§ Stated task: Exactly repeat the material, dropping only the pictures.

Extracted data entries:
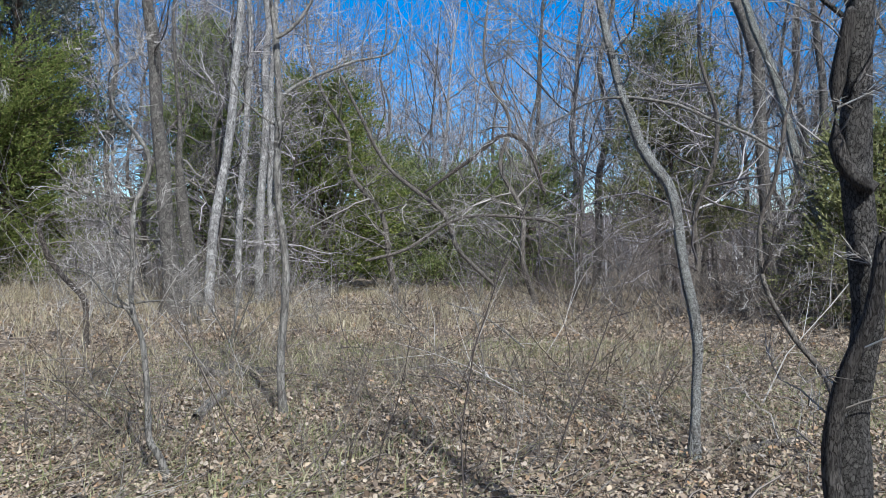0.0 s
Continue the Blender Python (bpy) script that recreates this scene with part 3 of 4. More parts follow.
bare_tree("slim tree with green moss round its foot", (-7.14, -1.32), 101.2,
          [(0.000, 0.00, 0.062), (-0.032, 0.31, 0.041), (-0.055, 0.65, 0.036), (-0.074, 1.04, 0.033), (-0.087, 1.43, 0.033), (-0.043, 1.72, 0.036), (-0.053, 1.99, 0.033), (-0.091, 2.32, 0.033), (-0.126, 2.54, 0.031), (-0.164, 2.87, 0.031), (-0.231, 3.24, 0.031), (-0.260, 3.62, 0.031)], "smooth", rise=3, seed=40, twigs=TWIG_MID, moss=0.25, sides=14, step=0.05, count=22, length=1.6, low=0.28,
          more=[("pale", [(0.91, -0.47, 1.92, 0.018), (0.88, -0.35, 1.79, 0.020), (0.86, -0.20, 1.60, 0.018), (0.82, -0.04, 1.44, 0.015), (0.78, 0.16, 1.17, 0.009)]), ("dark", [(1.26, -0.19, 1.54, 0.013), (1.22, 0.00, 1.67, 0.019), (1.18, 0.22, 1.77, 0.021), (1.14, 0.44, 1.84, 0.017), (1.07, 0.75, 1.93, 0.012), (1.02, 1.03, 1.89, 0.009)]), ("pale", [(1.03, -0.58, 1.44, 0.007), (1.00, -0.41, 1.66, 0.009), (0.97, -0.25, 1.81, 0.007)])])
bare_tree("dark tree trunk with long furrowed bark and a mossy foot", (-3.99, -1.17), 108.3,
          [(-0.000, 0.00, 0.086), (-0.033, 0.19, 0.070), (-0.052, 0.37, 0.065), (-0.057, 0.55, 0.062), (-0.070, 0.79, 0.059), (-0.071, 1.03, 0.059), (-0.077, 1.24, 0.062), (-0.083, 1.45, 0.059), (-0.093, 1.59, 0.054), (-0.114, 1.77, 0.049), (-0.130, 1.94, 0.045), (-0.136, 2.14, 0.045), (-0.132, 2.37, 0.048), (-0.130, 2.60, 0.050)], "dark", rise=4, seed=41, twigs=TWIG_MID, moss=0.1, sides=36, step=0.02, count=11, length=1.8, low=0.28, rough=0.12,
          more=[("pale", [(0.08, -0.07, 1.33, 0.009), (0.11, -0.19, 1.33, 0.009), (0.15, -0.30, 1.35, 0.009), (0.18, -0.40, 1.32, 0.007), (0.21, -0.47, 1.23, 0.006), (0.21, -0.46, 1.15, 0.005), (0.19, -0.42, 0.98, 0.003)]), ("dark", [(0.08, -0.08, 2.26, 0.011), (0.00, 0.15, 2.28, 0.011), (-0.05, 0.31, 2.29, 0.011), (-0.11, 0.50, 2.30, 0.010)]), ("dark", [(-0.02, -0.10, 2.07, 0.010), (-0.08, 0.07, 2.07, 0.010), (-0.12, 0.21, 2.04, 0.009), (-0.18, 0.38, 2.03, 0.008), (-0.21, 0.49, 1.99, 0.005)]), ("dark", [(0.01, -0.04, 1.46, 0.005), (-0.03, 0.08, 1.57, 0.005), (-0.05, 0.15, 1.68, 0.004)])])
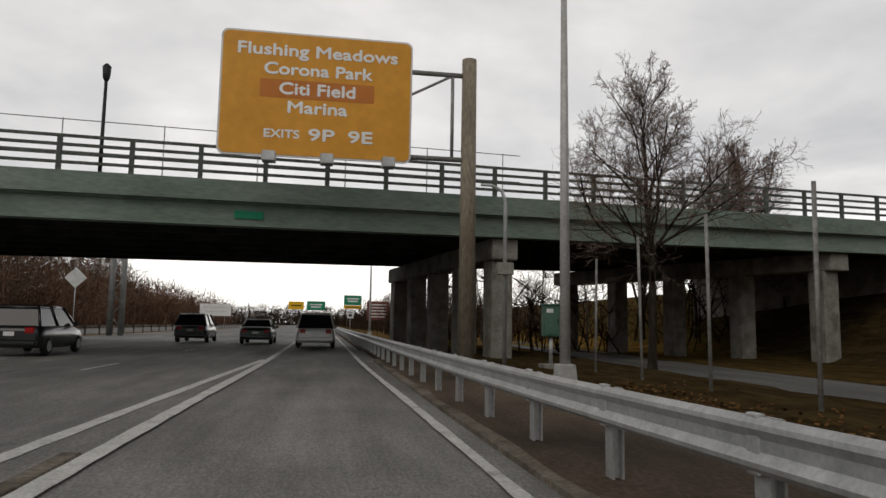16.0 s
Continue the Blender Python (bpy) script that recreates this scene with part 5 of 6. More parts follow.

§ Finished answer:
0.0 s
Continue the Blender Python (bpy) script that recreates this scene with part 3 of 4. More parts follow.
bare_tree("slim tree with green moss round its foot", (-7.14, -1.32), 101.2,
          [(0.000, 0.00, 0.062), (-0.032, 0.31, 0.041), (-0.055, 0.65, 0.036), (-0.074, 1.04, 0.033), (-0.087, 1.43, 0.033), (-0.043, 1.72, 0.036), (-0.053, 1.99, 0.033), (-0.091, 2.32, 0.033), (-0.126, 2.54, 0.031), (-0.164, 2.87, 0.031), (-0.231, 3.24, 0.031), (-0.260, 3.62, 0.031)], "smooth", rise=3, seed=40, twigs=TWIG_MID, moss=0.25, sides=14, step=0.05, count=22, length=1.6, low=0.28,
          more=[("pale", [(0.91, -0.47, 1.92, 0.018), (0.88, -0.35, 1.79, 0.020), (0.86, -0.20, 1.60, 0.018), (0.82, -0.04, 1.44, 0.015), (0.78, 0.16, 1.17, 0.009)]), ("dark", [(1.26, -0.19, 1.54, 0.013), (1.22, 0.00, 1.67, 0.019), (1.18, 0.22, 1.77, 0.021), (1.14, 0.44, 1.84, 0.017), (1.07, 0.75, 1.93, 0.012), (1.02, 1.03, 1.89, 0.009)]), ("pale", [(1.03, -0.58, 1.44, 0.007), (1.00, -0.41, 1.66, 0.009), (0.97, -0.25, 1.81, 0.007)])])
bare_tree("dark tree trunk with long furrowed bark and a mossy foot", (-3.99, -1.17), 108.3,
          [(-0.000, 0.00, 0.086), (-0.033, 0.19, 0.070), (-0.052, 0.37, 0.065), (-0.057, 0.55, 0.062), (-0.070, 0.79, 0.059), (-0.071, 1.03, 0.059), (-0.077, 1.24, 0.062), (-0.083, 1.45, 0.059), (-0.093, 1.59, 0.054), (-0.114, 1.77, 0.049), (-0.130, 1.94, 0.045), (-0.136, 2.14, 0.045), (-0.132, 2.37, 0.048), (-0.130, 2.60, 0.050)], "dark", rise=4, seed=41, twigs=TWIG_MID, moss=0.1, sides=36, step=0.02, count=11, length=1.8, low=0.28, rough=0.12,
          more=[("pale", [(0.08, -0.07, 1.33, 0.009), (0.11, -0.19, 1.33, 0.009), (0.15, -0.30, 1.35, 0.009), (0.18, -0.40, 1.32, 0.007), (0.21, -0.47, 1.23, 0.006), (0.21, -0.46, 1.15, 0.005), (0.19, -0.42, 0.98, 0.003)]), ("dark", [(0.08, -0.08, 2.26, 0.011), (0.00, 0.15, 2.28, 0.011), (-0.05, 0.31, 2.29, 0.011), (-0.11, 0.50, 2.30, 0.010)]), ("dark", [(-0.02, -0.10, 2.07, 0.010), (-0.08, 0.07, 2.07, 0.010), (-0.12, 0.21, 2.04, 0.009), (-0.18, 0.38, 2.03, 0.008), (-0.21, 0.49, 1.99, 0.005)]), ("dark", [(0.01, -0.04, 1.46, 0.005), (-0.03, 0.08, 1.57, 0.005), (-0.05, 0.15, 1.68, 0.004)])])
16.0 s
Continue the Blender Python (bpy) script that recreates this scene with part 5 of 6. More parts follow.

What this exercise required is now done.